We have argued in this introduction for the concept of ‘mobile aspirations’ as a means to develop understandings of youth as a ‘liminal and transitional’ life-stage in the context of new cultures and practices of im/mobility – bridging and building upon work on ‘aspirations to migrate’ in migration studies and ‘aspirations for adult life’ in youth studies. Youth is imagined as a period of capacity and desire for mobility before the assumed ‘settled-ness’ of adulthood as well as a period in which future adult lives are continually made and remade. Mobile aspirations thus concern individual and collective aspirations for young people to be or become mobile, but also the inter-relationship between im/mobility and aspirations for other social markers of successful passaging to adult life.

Here, as the papers in this issue reveal, mobility can reinscribe the normative markers of successful adulthood, or make them harder to reach, creating various frictions and suspensions. Yet mobility can also become a vehicle through which young people actively adjourn life-course expectations or aspire towards alternative routes and possibilities. Both normative and ‘alternative’ aspirations and the possibility of their realisation remain significantly gendered and classed; they are often in ongoing negotiation across complex mobility pathways and projects. The papers also serve to highlight the importance of transforming social and economic conditions in all the spaces that make up young people’s transnational, or even global, landscapes of aspiration – sending and receiving country policies and economies, highly localised cultural conditions, globalising scapes of youth culture, and the specific generational positioning of cohorts of youth. Further, papers in this issue do not simply gesture to immobility as mobility’s binary. They take seriously the lived entanglements of mobility and immobility and their consequences. Mobility is often still privileged in relation to immobility, but it can also create its own precarities and marginalities. In addition, different forms of mobility are very much valued differently, and the same mobility trajectories can have radically different spatio-temporal outcomes for different subjects, creating striated routes and velocities, blocked futures, liminal presents and renegotiated life scripts.

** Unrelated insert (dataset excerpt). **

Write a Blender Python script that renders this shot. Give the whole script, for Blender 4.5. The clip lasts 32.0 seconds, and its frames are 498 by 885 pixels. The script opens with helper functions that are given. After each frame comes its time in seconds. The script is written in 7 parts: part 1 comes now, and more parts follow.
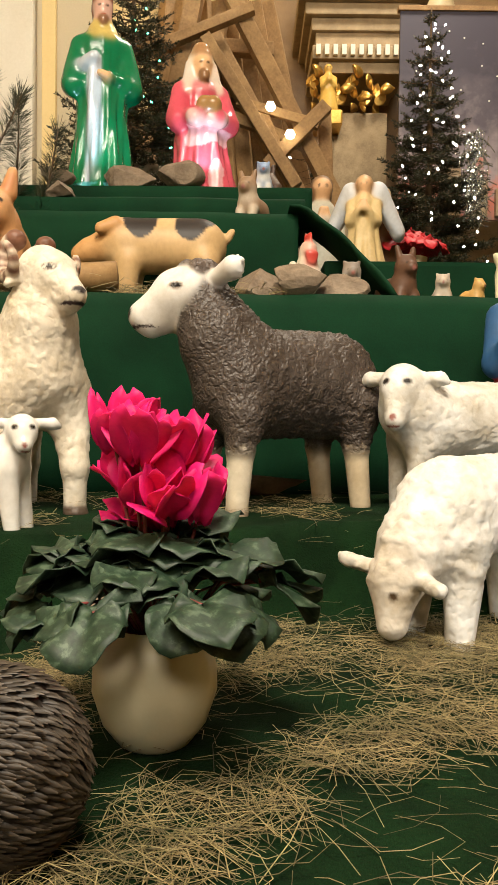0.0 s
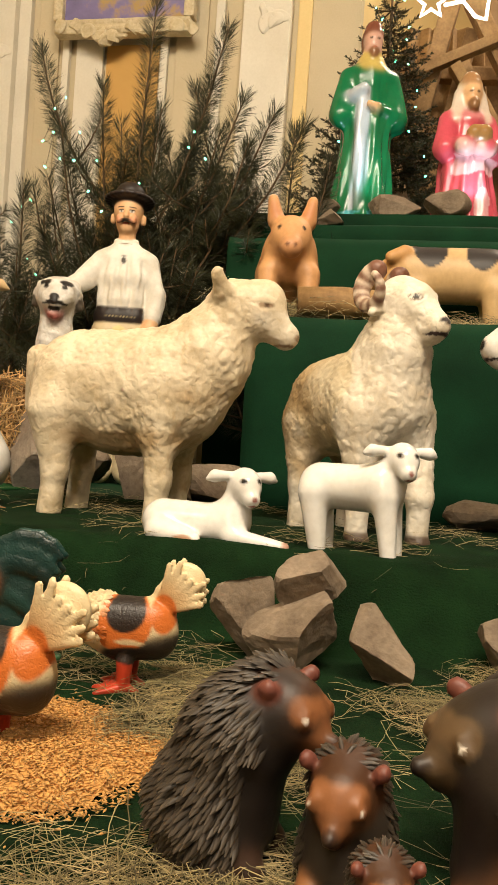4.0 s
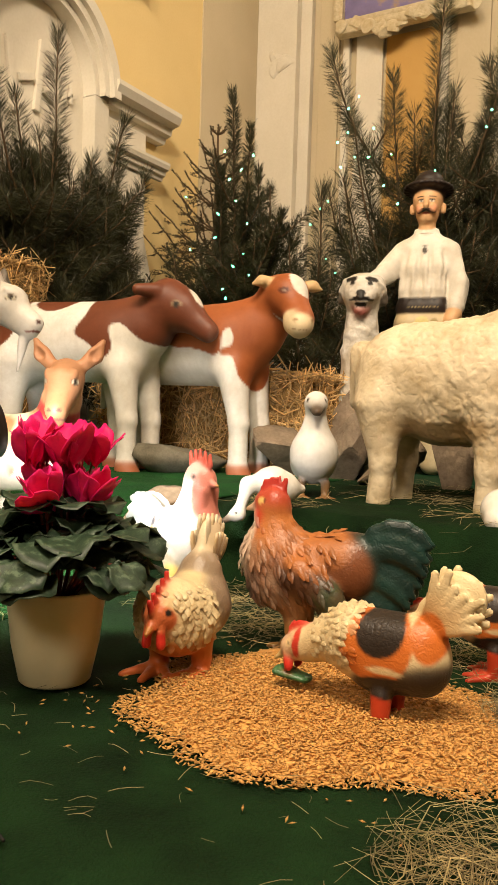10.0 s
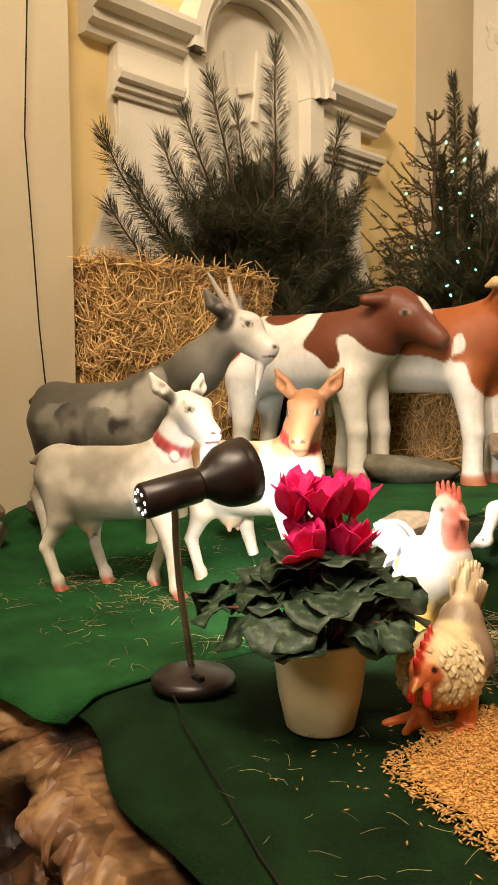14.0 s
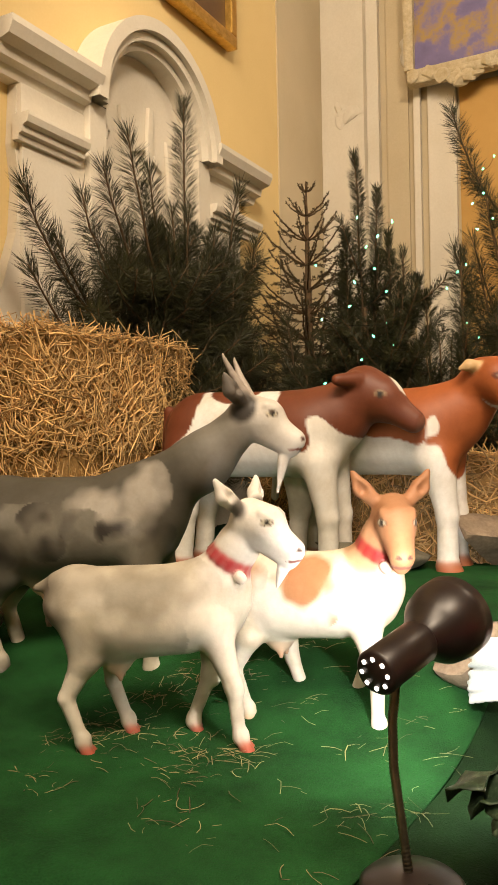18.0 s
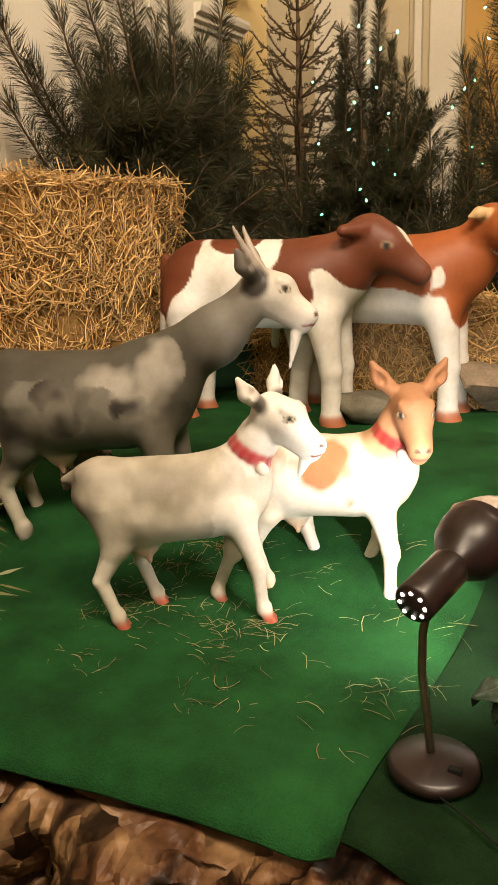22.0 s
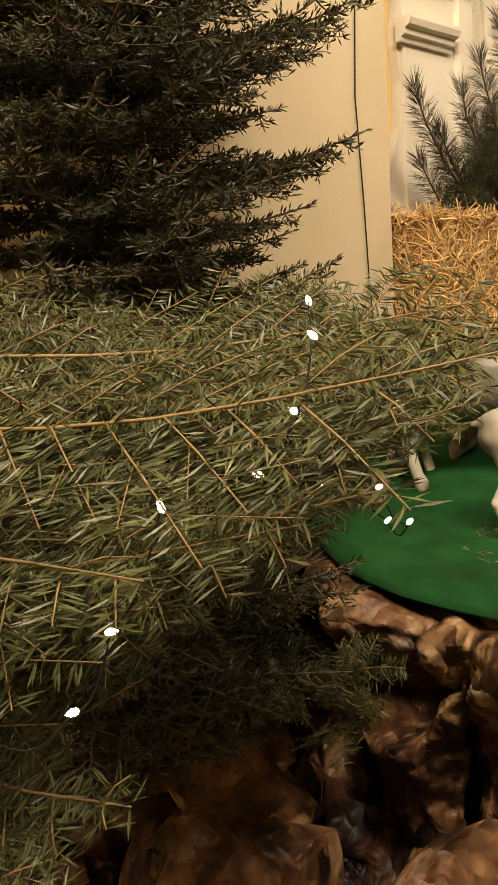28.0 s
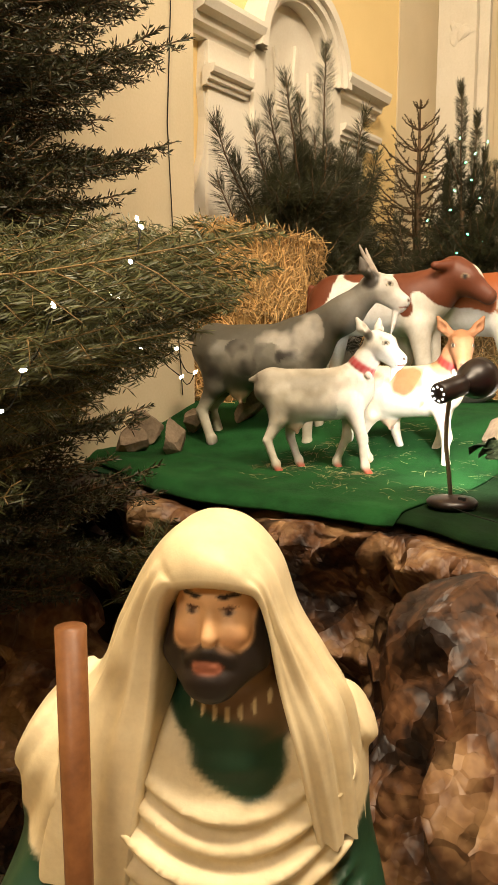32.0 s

Finally, even though this Issue focuses on youth mobilities in the Asia-Pacific context, the papers should ideally be read in tandem with existing scholarship about youth mobilities in and of the West in a bid to develop comparative insights and build productive conversations. At the same time that papers in this collection depict textured lives that are locally and regionally specific, the processes and forces that shape ‘mobile aspirations’ in this part of the world may resonate with those operating from afar, including the increasing precaritization among sections of youth worldwide amidst neoliberalizing geo-economic conditions that impact upon young people’s mobility projects. It is also important to acknowledge that this collection alone does not encompass the diverse forms of mobility and immobility experienced by young people in this region, including ‘unfree’ migrations that are exploitative, illegal, or illicit (Huijsmans and Baker Citation2012); those occurring under violent geopolitical regimes which disrupt young lives and their families (Ball and Moselle Citation2016); or the everyday border-crossing practices that are the reality for many youths seeking livelihood sustenance (Huijsmans Citation2018). As such, the Special Issue represents a partial understanding of im/mobile young lives in the Asia-Pacific but at the same time hopes to begin a longer dialogue on the connections between youths and im/mobilities, as well as what these relationships can tell us about contemporary political, economic, and cultural change.